# EXCERPTED RECORDS
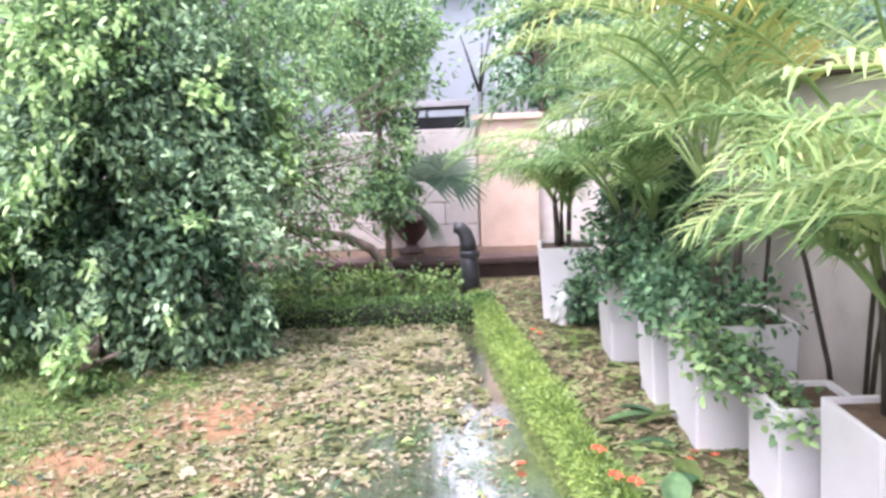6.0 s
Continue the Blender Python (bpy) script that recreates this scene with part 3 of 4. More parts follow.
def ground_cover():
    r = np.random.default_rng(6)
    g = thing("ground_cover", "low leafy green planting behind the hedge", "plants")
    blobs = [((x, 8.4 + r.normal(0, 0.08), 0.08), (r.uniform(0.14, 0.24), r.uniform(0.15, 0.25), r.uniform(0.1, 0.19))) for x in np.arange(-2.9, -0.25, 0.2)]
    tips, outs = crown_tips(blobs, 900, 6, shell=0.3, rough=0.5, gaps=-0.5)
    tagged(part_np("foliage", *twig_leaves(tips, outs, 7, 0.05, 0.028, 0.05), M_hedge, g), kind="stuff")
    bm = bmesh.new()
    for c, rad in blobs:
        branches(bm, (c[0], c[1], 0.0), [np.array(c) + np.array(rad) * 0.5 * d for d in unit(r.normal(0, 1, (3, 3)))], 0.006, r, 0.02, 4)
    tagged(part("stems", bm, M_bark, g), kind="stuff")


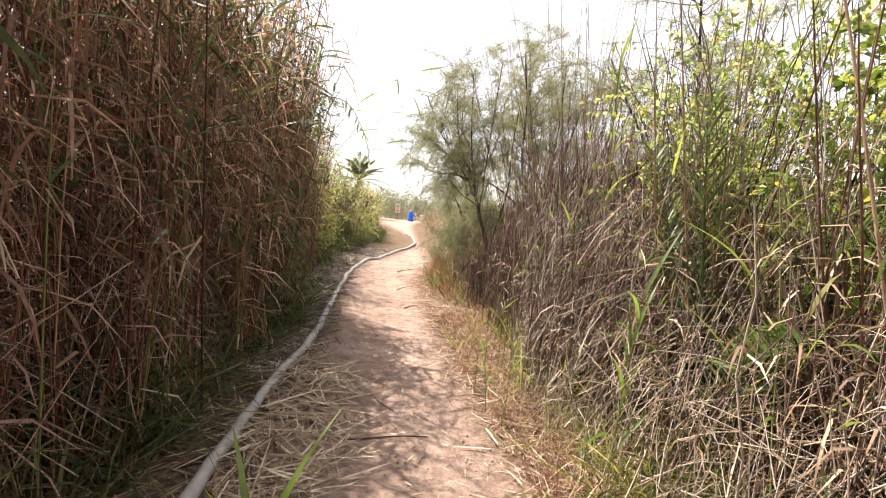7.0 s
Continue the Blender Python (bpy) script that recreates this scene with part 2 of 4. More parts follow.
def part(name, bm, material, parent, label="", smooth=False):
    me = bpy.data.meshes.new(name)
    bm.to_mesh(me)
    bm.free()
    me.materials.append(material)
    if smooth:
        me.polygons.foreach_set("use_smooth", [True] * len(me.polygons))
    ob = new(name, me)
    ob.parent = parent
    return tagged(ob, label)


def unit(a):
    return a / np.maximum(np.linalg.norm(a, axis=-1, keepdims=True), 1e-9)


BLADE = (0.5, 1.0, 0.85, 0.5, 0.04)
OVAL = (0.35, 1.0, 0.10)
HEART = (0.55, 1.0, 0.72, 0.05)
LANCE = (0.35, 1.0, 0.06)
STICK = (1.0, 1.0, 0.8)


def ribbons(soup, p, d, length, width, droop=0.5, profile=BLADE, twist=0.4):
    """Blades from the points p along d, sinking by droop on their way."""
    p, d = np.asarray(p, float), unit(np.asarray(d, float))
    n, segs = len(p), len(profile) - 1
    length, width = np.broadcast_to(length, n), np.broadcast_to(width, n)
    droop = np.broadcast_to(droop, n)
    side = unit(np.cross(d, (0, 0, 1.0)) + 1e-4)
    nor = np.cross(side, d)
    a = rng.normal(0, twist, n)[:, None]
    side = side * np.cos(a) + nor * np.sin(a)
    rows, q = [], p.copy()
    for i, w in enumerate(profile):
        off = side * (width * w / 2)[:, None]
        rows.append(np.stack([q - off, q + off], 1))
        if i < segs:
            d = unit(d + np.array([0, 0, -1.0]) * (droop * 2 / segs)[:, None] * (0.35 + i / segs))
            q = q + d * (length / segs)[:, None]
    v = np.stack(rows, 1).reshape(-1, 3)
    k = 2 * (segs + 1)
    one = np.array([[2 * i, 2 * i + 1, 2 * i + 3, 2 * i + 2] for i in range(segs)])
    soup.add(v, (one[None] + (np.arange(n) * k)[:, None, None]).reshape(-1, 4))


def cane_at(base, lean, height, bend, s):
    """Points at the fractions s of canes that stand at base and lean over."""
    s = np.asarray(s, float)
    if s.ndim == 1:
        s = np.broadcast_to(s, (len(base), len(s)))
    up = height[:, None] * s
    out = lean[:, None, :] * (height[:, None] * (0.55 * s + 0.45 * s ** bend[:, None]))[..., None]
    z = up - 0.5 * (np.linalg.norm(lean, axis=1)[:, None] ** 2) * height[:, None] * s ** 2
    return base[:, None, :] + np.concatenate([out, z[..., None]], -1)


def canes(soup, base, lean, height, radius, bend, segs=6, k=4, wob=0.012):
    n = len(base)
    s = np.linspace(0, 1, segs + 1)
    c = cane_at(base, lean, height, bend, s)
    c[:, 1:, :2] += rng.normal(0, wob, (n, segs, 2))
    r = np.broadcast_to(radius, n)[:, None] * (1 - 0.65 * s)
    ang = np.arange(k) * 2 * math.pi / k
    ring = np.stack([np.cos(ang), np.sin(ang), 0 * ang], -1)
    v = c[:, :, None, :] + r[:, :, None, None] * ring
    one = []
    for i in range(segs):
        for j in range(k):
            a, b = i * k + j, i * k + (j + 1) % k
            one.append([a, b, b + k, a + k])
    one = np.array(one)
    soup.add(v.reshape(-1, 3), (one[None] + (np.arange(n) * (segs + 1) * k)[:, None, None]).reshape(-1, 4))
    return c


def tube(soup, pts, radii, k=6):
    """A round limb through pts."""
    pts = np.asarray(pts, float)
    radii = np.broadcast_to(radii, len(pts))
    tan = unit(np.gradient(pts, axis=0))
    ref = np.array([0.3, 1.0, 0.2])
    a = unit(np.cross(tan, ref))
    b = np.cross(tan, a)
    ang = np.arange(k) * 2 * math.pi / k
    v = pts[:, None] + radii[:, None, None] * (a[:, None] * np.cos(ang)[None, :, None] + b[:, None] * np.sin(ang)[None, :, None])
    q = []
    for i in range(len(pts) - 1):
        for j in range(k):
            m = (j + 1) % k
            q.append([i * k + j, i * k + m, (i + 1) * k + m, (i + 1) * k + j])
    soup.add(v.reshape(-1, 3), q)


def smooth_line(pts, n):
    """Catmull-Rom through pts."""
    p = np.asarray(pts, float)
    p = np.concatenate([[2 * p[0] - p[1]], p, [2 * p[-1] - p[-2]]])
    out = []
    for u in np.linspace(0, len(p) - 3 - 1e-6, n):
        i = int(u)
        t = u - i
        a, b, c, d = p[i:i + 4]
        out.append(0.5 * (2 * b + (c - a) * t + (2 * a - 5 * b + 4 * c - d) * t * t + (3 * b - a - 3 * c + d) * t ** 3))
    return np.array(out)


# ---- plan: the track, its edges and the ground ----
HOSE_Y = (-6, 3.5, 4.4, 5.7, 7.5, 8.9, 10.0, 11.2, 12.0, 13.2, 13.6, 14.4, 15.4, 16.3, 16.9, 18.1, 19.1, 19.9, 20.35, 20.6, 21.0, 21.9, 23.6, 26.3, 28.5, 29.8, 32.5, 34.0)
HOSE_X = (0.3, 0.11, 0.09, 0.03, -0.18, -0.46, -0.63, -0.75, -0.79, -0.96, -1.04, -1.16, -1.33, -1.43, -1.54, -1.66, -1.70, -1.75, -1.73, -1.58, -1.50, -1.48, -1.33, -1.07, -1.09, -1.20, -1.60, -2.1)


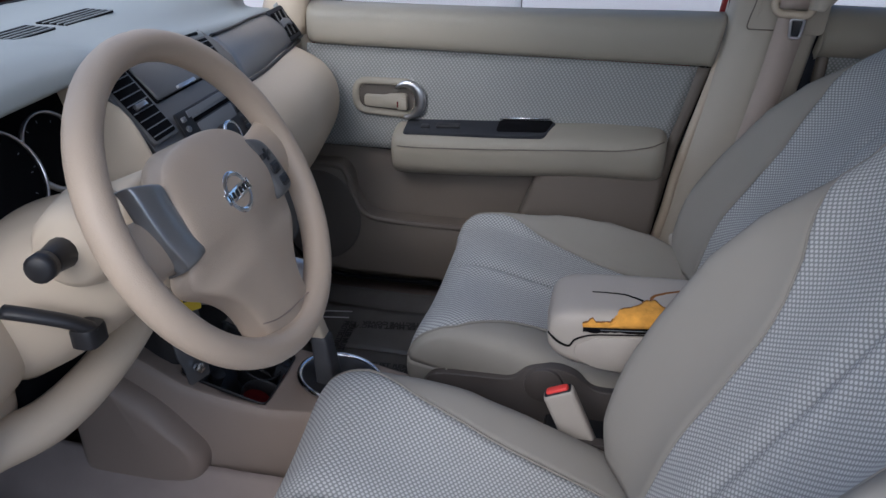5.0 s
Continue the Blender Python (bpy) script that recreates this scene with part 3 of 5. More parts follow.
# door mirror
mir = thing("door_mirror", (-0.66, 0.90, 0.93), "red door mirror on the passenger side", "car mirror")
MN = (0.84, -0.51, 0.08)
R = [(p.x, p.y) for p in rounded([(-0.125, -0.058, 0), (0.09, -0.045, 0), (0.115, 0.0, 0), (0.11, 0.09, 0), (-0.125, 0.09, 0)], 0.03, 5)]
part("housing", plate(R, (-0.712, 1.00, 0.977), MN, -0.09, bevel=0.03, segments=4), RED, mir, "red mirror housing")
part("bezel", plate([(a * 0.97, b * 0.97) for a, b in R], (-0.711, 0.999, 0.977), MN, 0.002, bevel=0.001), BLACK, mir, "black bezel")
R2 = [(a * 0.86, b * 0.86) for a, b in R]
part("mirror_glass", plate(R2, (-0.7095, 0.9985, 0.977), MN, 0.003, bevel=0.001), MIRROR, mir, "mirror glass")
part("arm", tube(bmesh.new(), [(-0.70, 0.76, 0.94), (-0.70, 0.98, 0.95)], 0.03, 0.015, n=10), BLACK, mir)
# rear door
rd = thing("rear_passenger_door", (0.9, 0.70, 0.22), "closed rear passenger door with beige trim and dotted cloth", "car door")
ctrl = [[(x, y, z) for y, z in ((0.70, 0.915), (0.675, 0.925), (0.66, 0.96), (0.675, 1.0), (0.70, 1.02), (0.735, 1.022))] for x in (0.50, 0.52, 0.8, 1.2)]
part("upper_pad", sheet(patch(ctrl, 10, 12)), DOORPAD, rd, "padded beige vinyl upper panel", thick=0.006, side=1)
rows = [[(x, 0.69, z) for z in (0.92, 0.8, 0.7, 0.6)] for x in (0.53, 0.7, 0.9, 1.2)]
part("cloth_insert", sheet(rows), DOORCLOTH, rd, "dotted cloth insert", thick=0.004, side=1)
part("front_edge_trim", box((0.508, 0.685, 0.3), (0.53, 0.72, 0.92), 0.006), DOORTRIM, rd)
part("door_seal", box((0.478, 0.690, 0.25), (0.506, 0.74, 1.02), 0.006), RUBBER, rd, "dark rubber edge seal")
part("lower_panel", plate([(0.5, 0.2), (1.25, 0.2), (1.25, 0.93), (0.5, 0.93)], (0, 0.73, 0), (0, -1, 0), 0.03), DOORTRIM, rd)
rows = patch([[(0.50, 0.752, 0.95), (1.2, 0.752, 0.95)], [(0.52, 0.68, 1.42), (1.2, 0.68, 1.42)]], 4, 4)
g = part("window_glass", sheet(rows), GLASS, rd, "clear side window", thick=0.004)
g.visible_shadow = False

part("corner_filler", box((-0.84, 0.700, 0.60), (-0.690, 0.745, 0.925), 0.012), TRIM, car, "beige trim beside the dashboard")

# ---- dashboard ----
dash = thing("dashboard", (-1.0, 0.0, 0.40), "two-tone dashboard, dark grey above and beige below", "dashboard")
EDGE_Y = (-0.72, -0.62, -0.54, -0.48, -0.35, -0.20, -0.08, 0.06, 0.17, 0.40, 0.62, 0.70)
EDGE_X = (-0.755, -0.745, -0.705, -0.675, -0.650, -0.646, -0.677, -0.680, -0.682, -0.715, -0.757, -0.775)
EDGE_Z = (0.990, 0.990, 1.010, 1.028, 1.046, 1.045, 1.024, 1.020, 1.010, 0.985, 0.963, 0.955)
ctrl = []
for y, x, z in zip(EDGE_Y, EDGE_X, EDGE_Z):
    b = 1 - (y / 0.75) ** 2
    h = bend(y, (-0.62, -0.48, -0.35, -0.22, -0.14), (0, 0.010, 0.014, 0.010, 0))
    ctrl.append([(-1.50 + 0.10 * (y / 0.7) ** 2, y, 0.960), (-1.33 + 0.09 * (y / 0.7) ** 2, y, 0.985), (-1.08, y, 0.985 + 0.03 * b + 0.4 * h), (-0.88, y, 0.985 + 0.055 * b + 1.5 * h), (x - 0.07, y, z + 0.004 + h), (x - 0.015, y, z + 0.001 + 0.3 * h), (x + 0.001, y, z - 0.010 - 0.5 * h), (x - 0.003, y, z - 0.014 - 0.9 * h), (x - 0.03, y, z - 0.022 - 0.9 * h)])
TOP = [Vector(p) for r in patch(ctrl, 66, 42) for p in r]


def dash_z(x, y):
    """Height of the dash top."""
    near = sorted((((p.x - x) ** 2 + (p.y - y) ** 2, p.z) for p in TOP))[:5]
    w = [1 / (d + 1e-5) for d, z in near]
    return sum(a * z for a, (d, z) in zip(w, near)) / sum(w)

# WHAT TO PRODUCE
Output the records above as they stand, from the first line to the line with "STICK = (1.0, 1.0, 0.8)", inclusive, and exclude the pictures.

# FINISHED TASK
6.0 s
Continue the Blender Python (bpy) script that recreates this scene with part 3 of 4. More parts follow.
def ground_cover():
    r = np.random.default_rng(6)
    g = thing("ground_cover", "low leafy green planting behind the hedge", "plants")
    blobs = [((x, 8.4 + r.normal(0, 0.08), 0.08), (r.uniform(0.14, 0.24), r.uniform(0.15, 0.25), r.uniform(0.1, 0.19))) for x in np.arange(-2.9, -0.25, 0.2)]
    tips, outs = crown_tips(blobs, 900, 6, shell=0.3, rough=0.5, gaps=-0.5)
    tagged(part_np("foliage", *twig_leaves(tips, outs, 7, 0.05, 0.028, 0.05), M_hedge, g), kind="stuff")
    bm = bmesh.new()
    for c, rad in blobs:
        branches(bm, (c[0], c[1], 0.0), [np.array(c) + np.array(rad) * 0.5 * d for d in unit(r.normal(0, 1, (3, 3)))], 0.006, r, 0.02, 4)
    tagged(part("stems", bm, M_bark, g), kind="stuff")


7.0 s
Continue the Blender Python (bpy) script that recreates this scene with part 2 of 4. More parts follow.
def part(name, bm, material, parent, label="", smooth=False):
    me = bpy.data.meshes.new(name)
    bm.to_mesh(me)
    bm.free()
    me.materials.append(material)
    if smooth:
        me.polygons.foreach_set("use_smooth", [True] * len(me.polygons))
    ob = new(name, me)
    ob.parent = parent
    return tagged(ob, label)


def unit(a):
    return a / np.maximum(np.linalg.norm(a, axis=-1, keepdims=True), 1e-9)


BLADE = (0.5, 1.0, 0.85, 0.5, 0.04)
OVAL = (0.35, 1.0, 0.10)
HEART = (0.55, 1.0, 0.72, 0.05)
LANCE = (0.35, 1.0, 0.06)
STICK = (1.0, 1.0, 0.8)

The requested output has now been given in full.